#### [Instructions to follow]
Omit pictures and quote the listing below line by line, from its start through the line that holds "of a camera".

#### [Recorded data]
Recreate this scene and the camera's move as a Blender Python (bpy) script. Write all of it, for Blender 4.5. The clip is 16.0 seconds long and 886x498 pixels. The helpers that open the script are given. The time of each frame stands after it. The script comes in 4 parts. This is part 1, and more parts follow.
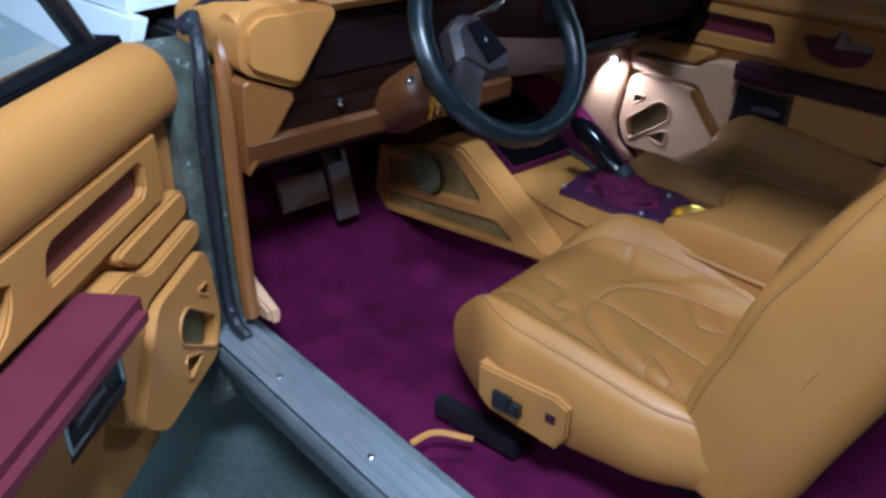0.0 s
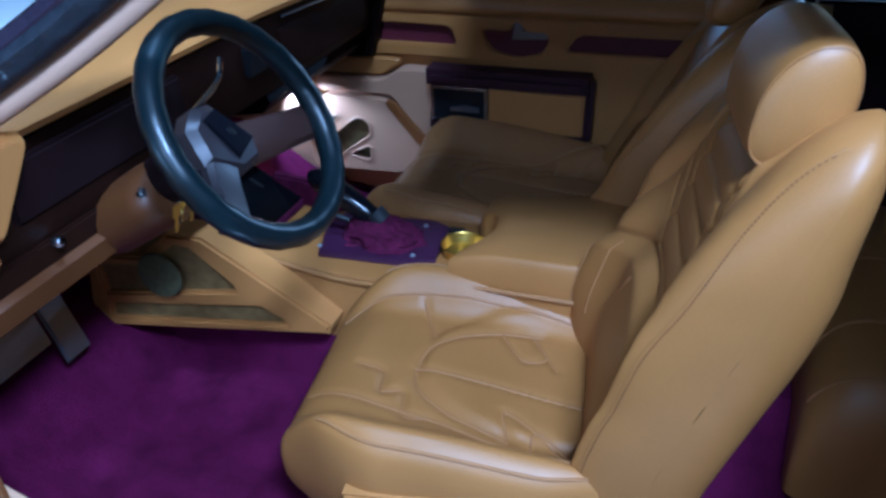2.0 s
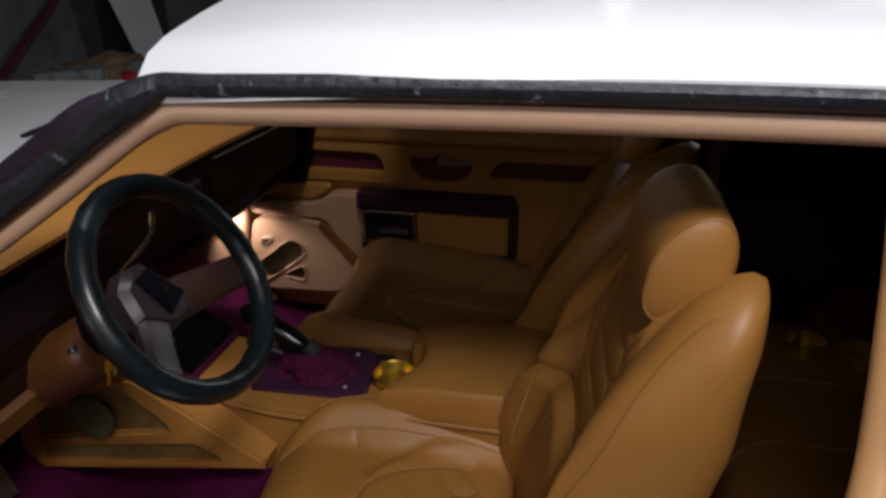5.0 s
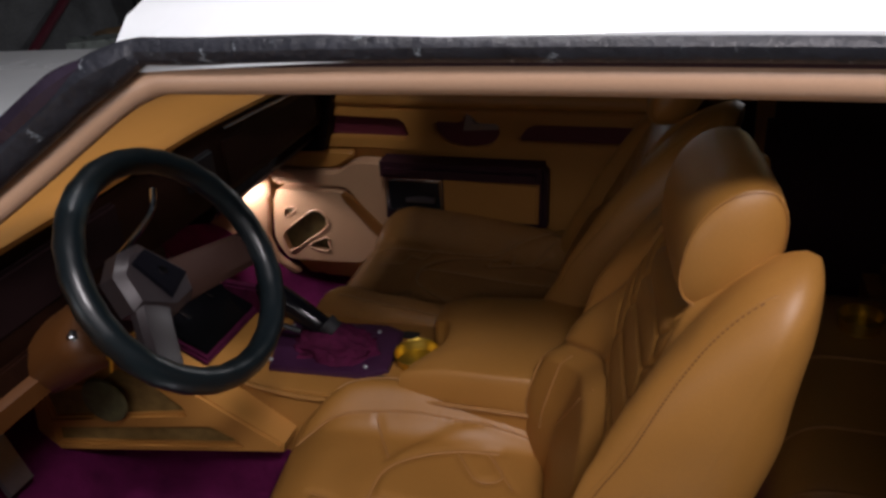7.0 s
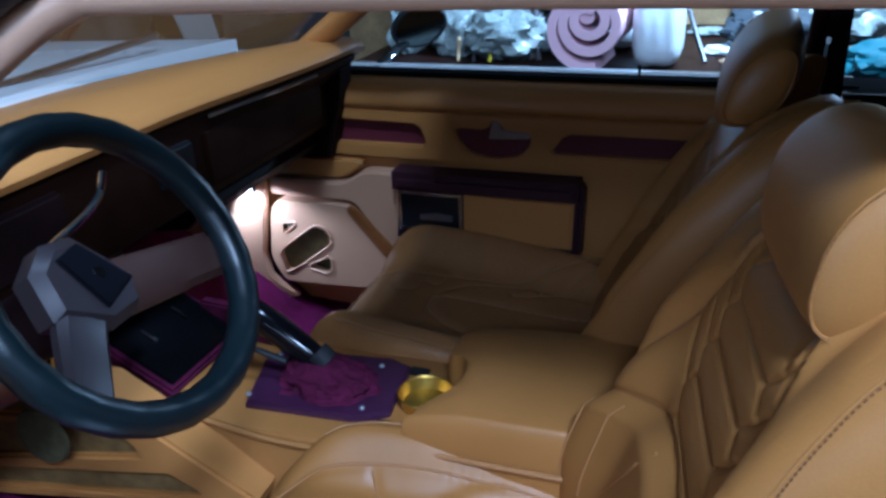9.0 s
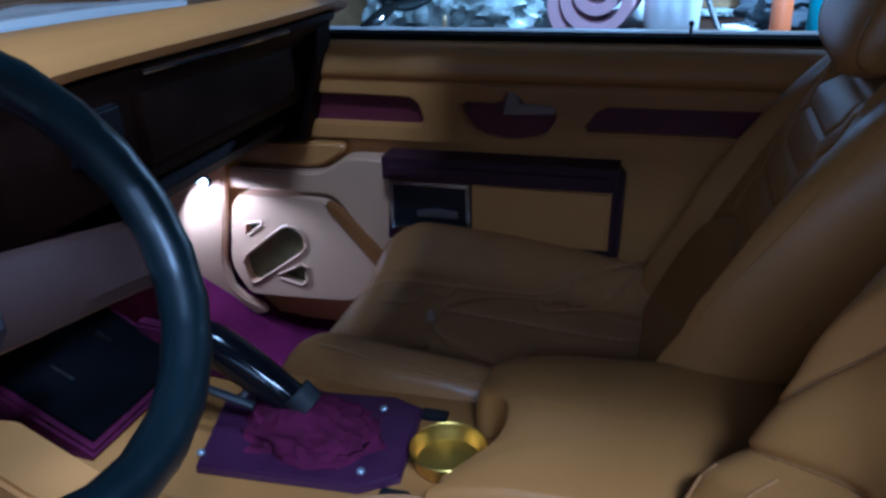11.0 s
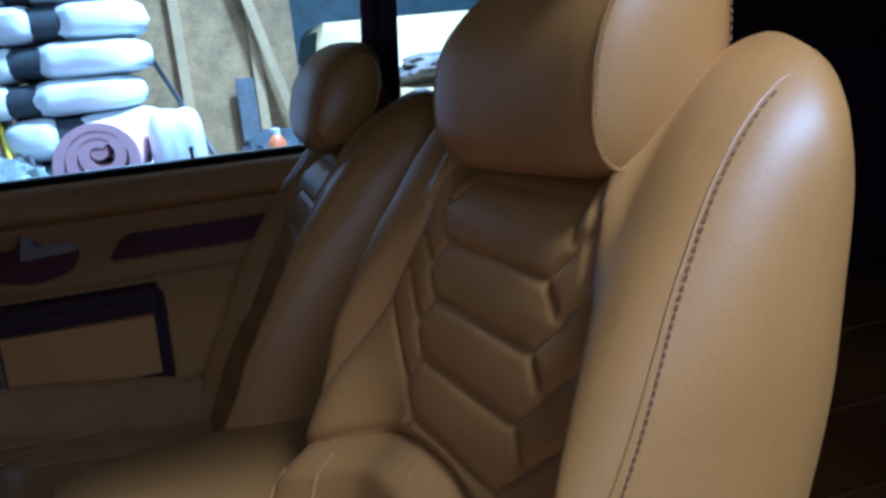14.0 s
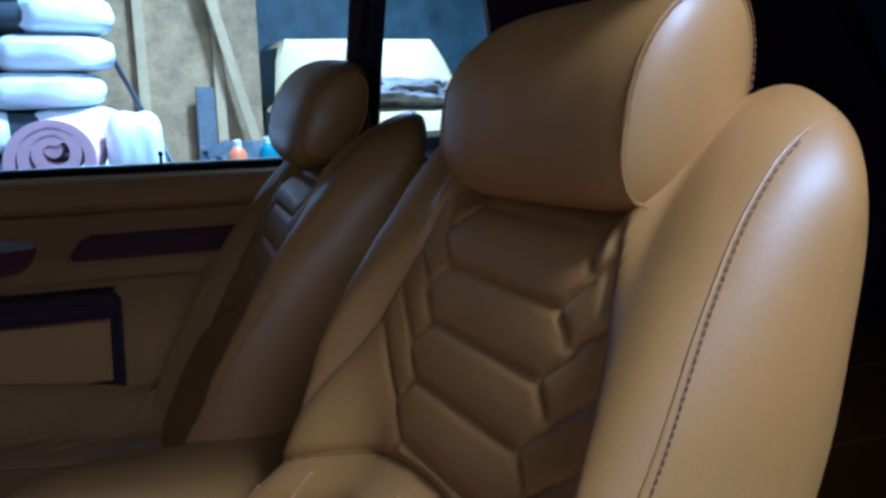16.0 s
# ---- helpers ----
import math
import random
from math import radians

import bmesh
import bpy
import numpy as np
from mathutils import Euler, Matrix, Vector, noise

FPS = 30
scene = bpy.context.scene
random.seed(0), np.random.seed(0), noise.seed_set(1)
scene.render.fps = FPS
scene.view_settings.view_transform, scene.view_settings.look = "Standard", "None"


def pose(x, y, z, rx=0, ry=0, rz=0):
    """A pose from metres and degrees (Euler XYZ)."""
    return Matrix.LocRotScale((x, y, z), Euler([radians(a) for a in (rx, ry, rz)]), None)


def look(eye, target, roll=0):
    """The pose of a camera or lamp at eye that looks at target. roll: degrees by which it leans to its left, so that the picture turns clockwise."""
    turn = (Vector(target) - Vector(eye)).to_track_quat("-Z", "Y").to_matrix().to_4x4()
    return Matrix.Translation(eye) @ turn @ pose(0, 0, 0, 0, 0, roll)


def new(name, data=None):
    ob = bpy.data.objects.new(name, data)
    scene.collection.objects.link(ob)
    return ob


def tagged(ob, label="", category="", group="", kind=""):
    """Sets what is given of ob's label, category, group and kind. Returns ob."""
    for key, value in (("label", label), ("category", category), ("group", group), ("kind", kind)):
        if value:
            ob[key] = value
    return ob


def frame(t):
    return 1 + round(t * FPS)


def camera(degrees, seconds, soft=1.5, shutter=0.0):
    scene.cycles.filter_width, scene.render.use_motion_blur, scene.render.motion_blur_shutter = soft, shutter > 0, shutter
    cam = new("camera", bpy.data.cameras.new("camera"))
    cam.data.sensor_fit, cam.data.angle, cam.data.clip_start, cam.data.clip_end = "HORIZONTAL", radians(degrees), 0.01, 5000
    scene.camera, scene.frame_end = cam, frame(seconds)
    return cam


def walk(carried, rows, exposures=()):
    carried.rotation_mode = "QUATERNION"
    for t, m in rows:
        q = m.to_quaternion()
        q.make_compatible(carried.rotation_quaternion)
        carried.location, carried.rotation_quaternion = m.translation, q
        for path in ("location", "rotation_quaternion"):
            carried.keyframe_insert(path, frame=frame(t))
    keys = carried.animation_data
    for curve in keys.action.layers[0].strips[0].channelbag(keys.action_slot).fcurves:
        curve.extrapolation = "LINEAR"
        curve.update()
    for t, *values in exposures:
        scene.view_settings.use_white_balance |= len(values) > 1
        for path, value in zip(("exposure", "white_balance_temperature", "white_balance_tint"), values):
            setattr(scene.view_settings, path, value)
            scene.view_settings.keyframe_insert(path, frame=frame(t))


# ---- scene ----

#### [Finished exercise]
Recreate this scene and the camera's move as a Blender Python (bpy) script. Write all of it, for Blender 4.5. The clip is 16.0 seconds long and 886x498 pixels. The helpers that open the script are given. The time of each frame stands after it. The script comes in 4 parts. This is part 1, and more parts follow.
0.0 s
2.0 s
5.0 s
7.0 s
9.0 s
11.0 s
14.0 s
16.0 s
# ---- helpers ----
import math
import random
from math import radians

import bmesh
import bpy
import numpy as np
from mathutils import Euler, Matrix, Vector, noise

FPS = 30
scene = bpy.context.scene
random.seed(0), np.random.seed(0), noise.seed_set(1)
scene.render.fps = FPS
scene.view_settings.view_transform, scene.view_settings.look = "Standard", "None"


def pose(x, y, z, rx=0, ry=0, rz=0):
    """A pose from metres and degrees (Euler XYZ)."""
    return Matrix.LocRotScale((x, y, z), Euler([radians(a) for a in (rx, ry, rz)]), None)


def look(eye, target, roll=0):
    """The pose of a camera or lamp at eye that looks at target. roll: degrees by which it leans to its left, so that the picture turns clockwise."""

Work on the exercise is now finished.